Discussion of improvements at the Rushford Village Public Works maintenance shed continued at the March 7 city council meeting. Public Works and several council members maintain that the building is underutilized and that improvements are needed.
Much like other costs over the last two years, bids for the various parts of the project came in approximately 35% higher than anticipated. Beaver Builders Supply bid $38,000 for all materials, including the overhead door and rebar for the concrete. The overhead door installation, by La Crosse Overhead Door, is $14,000.
R&R Construction bid $22,525 for all concrete work. The six inches of concrete inside the shed will match existing elevations. A 10-foot by 48-foot apron approach to the building will also provide a work area. The cost for septic holding tanks is $6,000. Public Works hopes to assist with removing gravel, digging, installing drain piping, replacing the gravel base, and cleanup work.
Sentenced to Serve (STS) will assist with adding radiant heat to the building and plumbing in the employee restroom. The currently heated half has costly in-floor electric heat.

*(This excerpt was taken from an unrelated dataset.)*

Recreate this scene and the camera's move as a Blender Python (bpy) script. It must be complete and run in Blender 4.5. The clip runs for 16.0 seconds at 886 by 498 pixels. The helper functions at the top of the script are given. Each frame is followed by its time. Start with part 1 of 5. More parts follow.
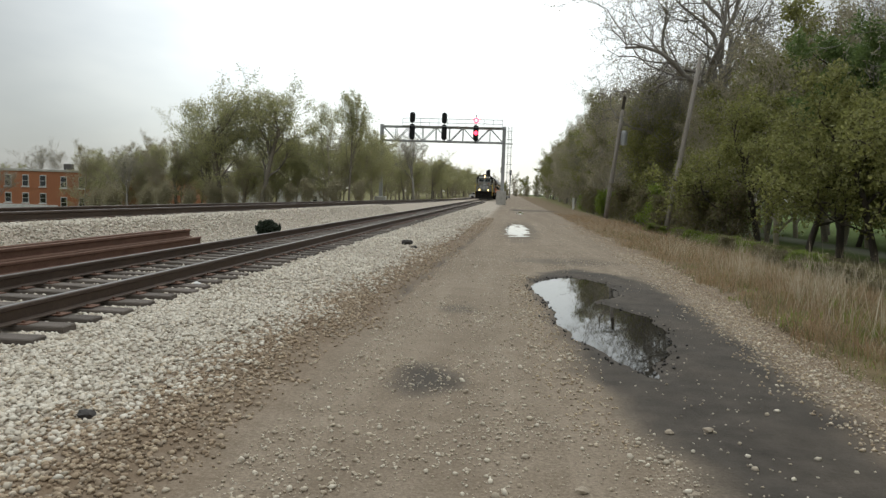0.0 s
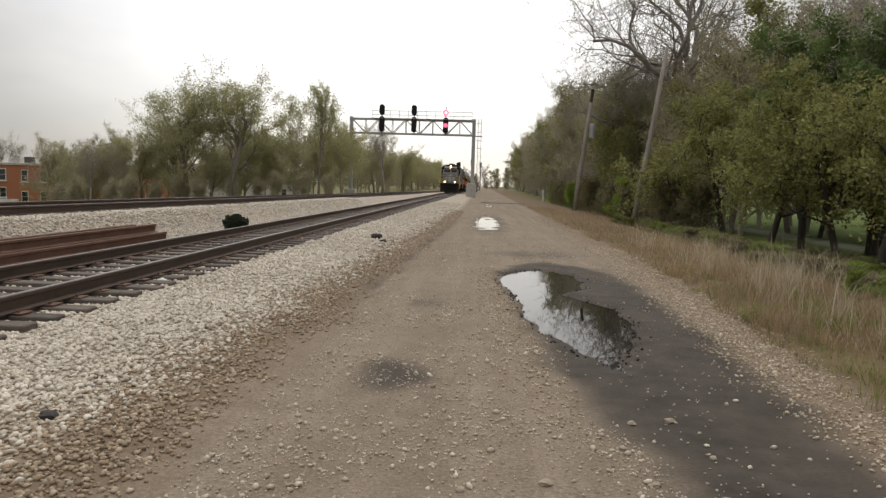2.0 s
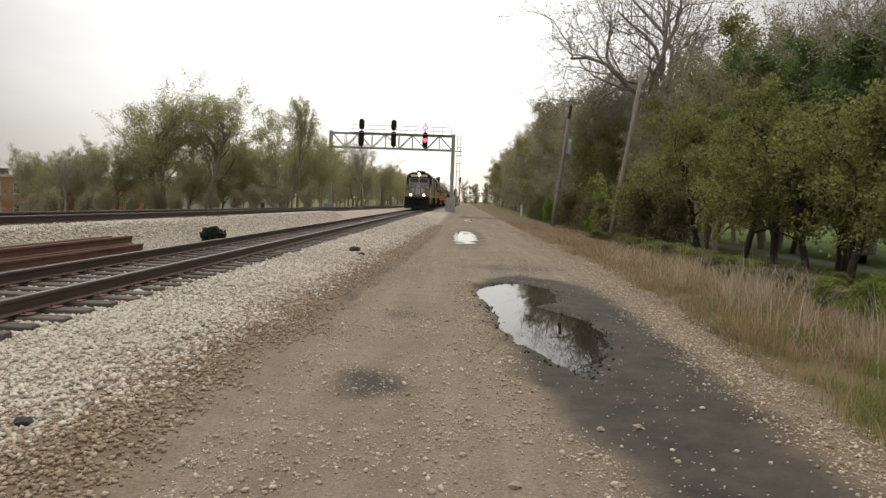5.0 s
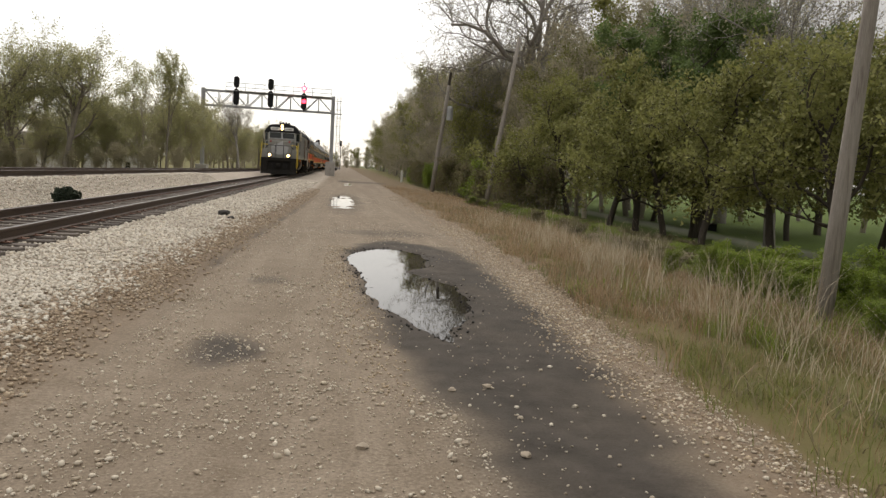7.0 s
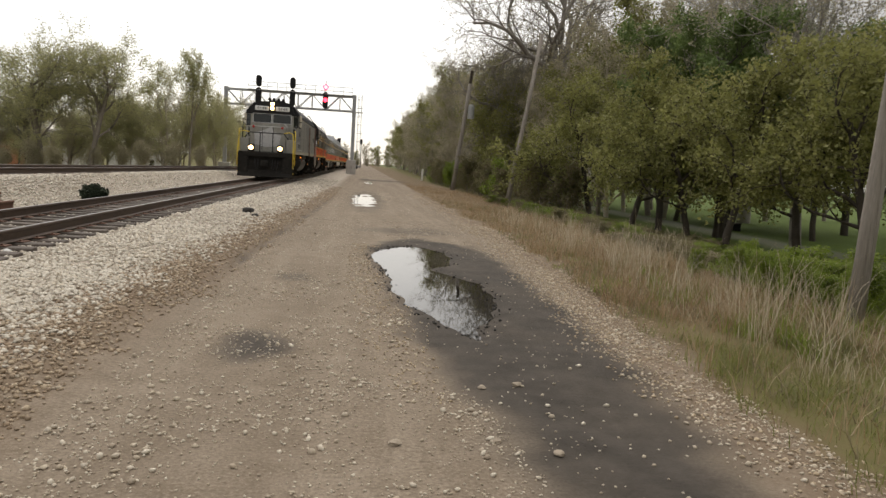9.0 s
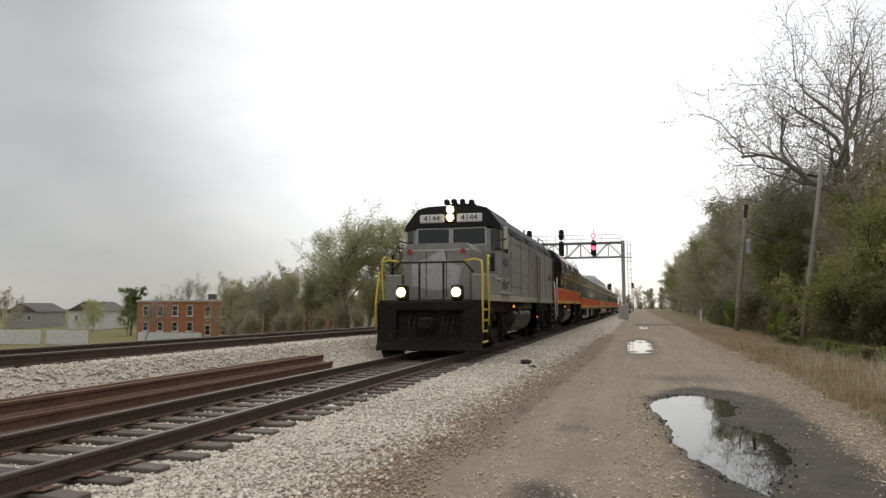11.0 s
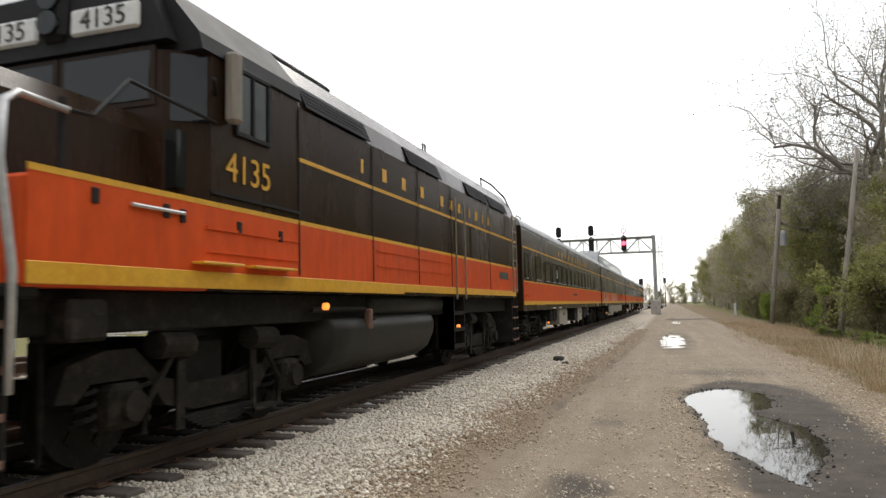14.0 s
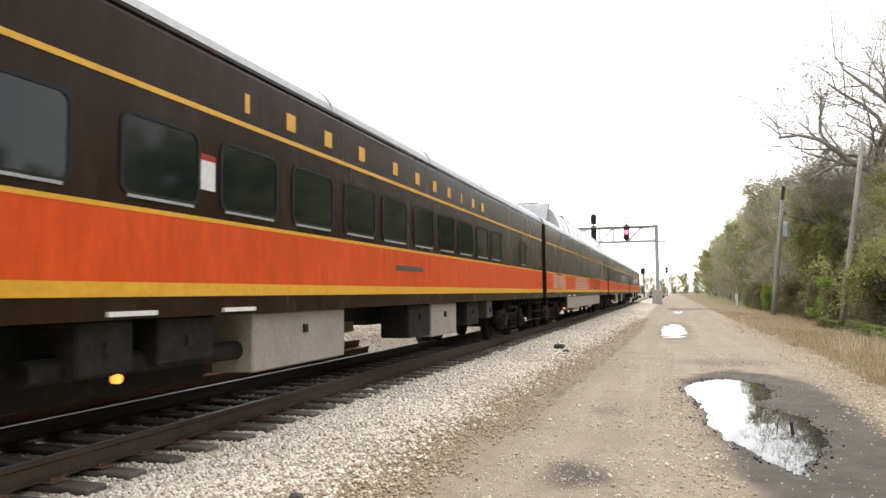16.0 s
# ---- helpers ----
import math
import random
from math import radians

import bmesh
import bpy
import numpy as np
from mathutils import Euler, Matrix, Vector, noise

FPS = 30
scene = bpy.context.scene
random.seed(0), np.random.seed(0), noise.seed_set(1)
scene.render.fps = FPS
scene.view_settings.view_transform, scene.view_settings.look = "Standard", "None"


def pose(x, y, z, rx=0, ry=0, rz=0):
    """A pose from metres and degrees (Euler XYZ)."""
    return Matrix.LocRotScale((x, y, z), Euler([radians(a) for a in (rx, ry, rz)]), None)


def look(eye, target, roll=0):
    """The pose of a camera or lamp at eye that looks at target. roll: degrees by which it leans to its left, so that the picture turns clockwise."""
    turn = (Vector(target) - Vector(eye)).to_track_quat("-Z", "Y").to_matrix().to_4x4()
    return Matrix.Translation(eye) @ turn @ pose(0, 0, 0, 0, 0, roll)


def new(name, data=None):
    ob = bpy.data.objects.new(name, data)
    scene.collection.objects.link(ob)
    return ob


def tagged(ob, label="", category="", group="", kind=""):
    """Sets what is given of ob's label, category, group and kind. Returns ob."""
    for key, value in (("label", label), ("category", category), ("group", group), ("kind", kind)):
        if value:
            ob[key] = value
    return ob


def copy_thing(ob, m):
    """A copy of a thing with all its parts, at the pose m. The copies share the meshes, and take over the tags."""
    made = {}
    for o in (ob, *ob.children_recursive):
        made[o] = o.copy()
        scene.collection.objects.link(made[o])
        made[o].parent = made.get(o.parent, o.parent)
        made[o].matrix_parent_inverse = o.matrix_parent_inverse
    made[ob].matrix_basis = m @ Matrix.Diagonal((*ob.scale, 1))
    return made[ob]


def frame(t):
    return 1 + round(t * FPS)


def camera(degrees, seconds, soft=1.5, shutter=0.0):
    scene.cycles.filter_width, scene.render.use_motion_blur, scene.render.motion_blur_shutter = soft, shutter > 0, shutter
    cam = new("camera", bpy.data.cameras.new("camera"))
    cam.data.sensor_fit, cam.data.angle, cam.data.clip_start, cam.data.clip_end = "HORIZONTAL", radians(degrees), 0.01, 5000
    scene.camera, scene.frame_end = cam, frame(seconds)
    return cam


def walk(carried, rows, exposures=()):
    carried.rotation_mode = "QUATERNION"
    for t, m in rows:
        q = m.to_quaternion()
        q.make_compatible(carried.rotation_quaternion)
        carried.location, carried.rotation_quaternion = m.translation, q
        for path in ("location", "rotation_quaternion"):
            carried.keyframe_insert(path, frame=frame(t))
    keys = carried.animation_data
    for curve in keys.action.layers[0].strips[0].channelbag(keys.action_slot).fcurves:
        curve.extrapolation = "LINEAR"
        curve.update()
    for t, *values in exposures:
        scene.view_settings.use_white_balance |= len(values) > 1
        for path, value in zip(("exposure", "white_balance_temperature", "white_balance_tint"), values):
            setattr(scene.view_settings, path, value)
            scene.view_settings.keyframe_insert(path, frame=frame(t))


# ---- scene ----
cam = camera(63.6, 16.0, soft=1.4, shutter=0.12)
PATH = [
    (0, pose(-0.094, 0.123, 1.561, 85.41, -1.81, 5.60)),
    (0.5, pose(-0.090, 0.124, 1.594, 85.68, -2.11, 5.22)),
    (1, pose(-0.085, 0.107, 1.592, 85.25, -1.91, 4.20)),
    (1.5, pose(-0.089, 0.116, 1.581, 85.06, -1.70, 4.18)),
    (2, pose(-0.058, 0.094, 1.592, 84.87, -1.65, 3.24)),
    (2.5, pose(-0.052, 0.090, 1.591, 85.63, -2.07, 2.75)),
    (3, pose(-0.033, 0.073, 1.602, 86.55, -1.98, 2.70)),
    (3.5, pose(-0.059, 0.103, 1.560, 86.45, -1.76, 2.64)),
    (5.8, pose(0.088, -0.070, 1.570, 85.38, -2.96, -0.96)),
    (6, pose(0.135, -0.042, 1.561, 84.93, -3.70, -2.69)),
    (6.5, pose(0.177, -0.054, 1.565, 84.37, -3.63, -5.62)),
    (7, pose(0.163, -0.066, 1.583, 83.74, -3.27, -7.83)),
    (7.5, pose(0.132, -0.006, 1.555, 84.11, -3.78, -8.39)),
    (8, pose(0.117, -0.024, 1.555, 84.34, -3.93, -8.17)),
    (8.5, pose(0.101, -0.026, 1.560, 84.25, -3.74, -7.86)),
    (9, pose(0.085, -0.047, 1.567, 83.54, -3.41, -6.24)),
    (9.5, pose(0.066, 0.005, 1.644, 89.32, -1.63, 4.88)),
    (10, pose(0.100, -0.020, 1.650, 92.59, 0.03, 8.60)),
    (10.2, pose(0.112, -0.148, 1.680, 93.06, -0.51, 11.41)),
    (12.3, pose(0.120, -0.770, 1.665, 95.60, 0.69, 17.12)),
    (12.5, pose(0.120, -0.770, 1.665, 95.50, 0.99, 17.65)),
    (13, pose(0.120, -0.770, 1.665, 94.88, 1.21, 17.84)),
    (13.5, pose(0.120, -0.770, 1.665, 94.79, 1.56, 16.93)),
    (14, pose(0.120, -0.770, 1.665, 94.61, 1.26, 17.60)),
    (14.5, pose(0.120, -0.770, 1.665, 94.21, 0.91, 17.57)),
    (15, pose(0.120, -0.770, 1.665, 94.05, 0.74, 17.20)),
    (15.5, pose(0.120, -0.770, 1.665, 93.42, 0.83, 16.90)),
    (16, pose(0.120, -0.770, 1.665, 93.55, 0.54, 17.73)),
]
walk(cam, PATH, exposures=[(0, 0.05, 6500, 5), (1.5, 0.05, 6900, 12), (3.5, 0.1, 7000, 12), (6, 0.12, 7100, 12), (8, 0.24, 7100, 12), (9, 0.2, 7100, 12), (9.5, 0.2, 6900, 10),
                           (10.2, 0.4, 6700, 10), (12.3, -0.55, 6800, 11), (12.6, -0.42, 6800, 11), (13.2, -0.15, 6800, 11), (13.6, 0.12, 6700, 10),
                           (14.0, 0.6, 6700, 10), (14.5, 0.95, 6700, 10), (16, 1.32, 6700, 10)])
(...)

According to Councilor Mike Ebner, the cost recovery time is faster with overhead radiant heat, dries equipment better, and is fixed easily without tearing into concrete floors.
A cost of $6,625 was previously approved to bring water to the shed. “We’re trying to get one package deal and dig up once,” said Ebner. The project will tap the existing well using directional drilling.
NES bid $12,700 for electrical work, including wiring to the east side of the building for a future lean-to project and lighting on the building. Instead of purchasing a water heater, plans include converting the in-floor heat boiler to a gas boiler. The boiler will also heat building water. It also makes the capacity and cost of a standby generator roughly $10,000 less.
Councilor Bob Hart questioned budgeting for building needs. The village doesn’t set aside funds annually for building improvements, but $123,000 is available. The building project might see $5,000-6,000 in savings with Public Works assistance if given final approval.
“When we did the last budget, we were going to stay within the budget. This is the first big thing, and it’s 35% higher,” cautioned City Treasurer Judy Graham.
“Let’s go back to why we’re doing this,” urged Hart.
Ebner cited improvements for vehicle maintenance, a bathroom for employees, a better work environment, storage for Public Works materials, and full utilization of the building. “Is it a little bit of a luxury? It depends on how you look at it,” he added.
“We’ve got to look at what we’ve invested in vehicles and machinery. We can’t just let that sit and rot or rust away,” said Councilor Rick Ruberg.
Looking at city finances with the project, Clerk Mary Miner noted that payments on Cooperative Way end next year. There are still payments for the 2016 South Rushford street improvements, but they will drop significantly soon. The funds could be available if other things don’t come up.
“My crystal ball quit working,” joked Miner. “I can’t tell you.”
The council tabled the item to affirm all bid prices but will decide at the next meeting.
The water meter replacement project hit an unexpected hiccup with the state requiring electrical inspections on grounding for the meters. It is necessary for any public water system in Minnesota. During installation, Public Works will work with local company NES on-call so an electrician can address areas per site. A preconstruction meeting on the water meter changeout is upcoming.
Lastly, the village will be barricading and signing two areas of the road surrounding the Public Works building site from Highway 30 and City Park Road. In addition, the department will move a culvert and add a new drainage ditch dug after a month of the barricades being up. The village noted safety concerns, and future use of the area prompted the move.
The next regularly scheduled is Tuesday, March 21, at 7 p.m. at city hall. The public is encouraged to attend. As a reminder, there is no Planning & Zoning meeting this month.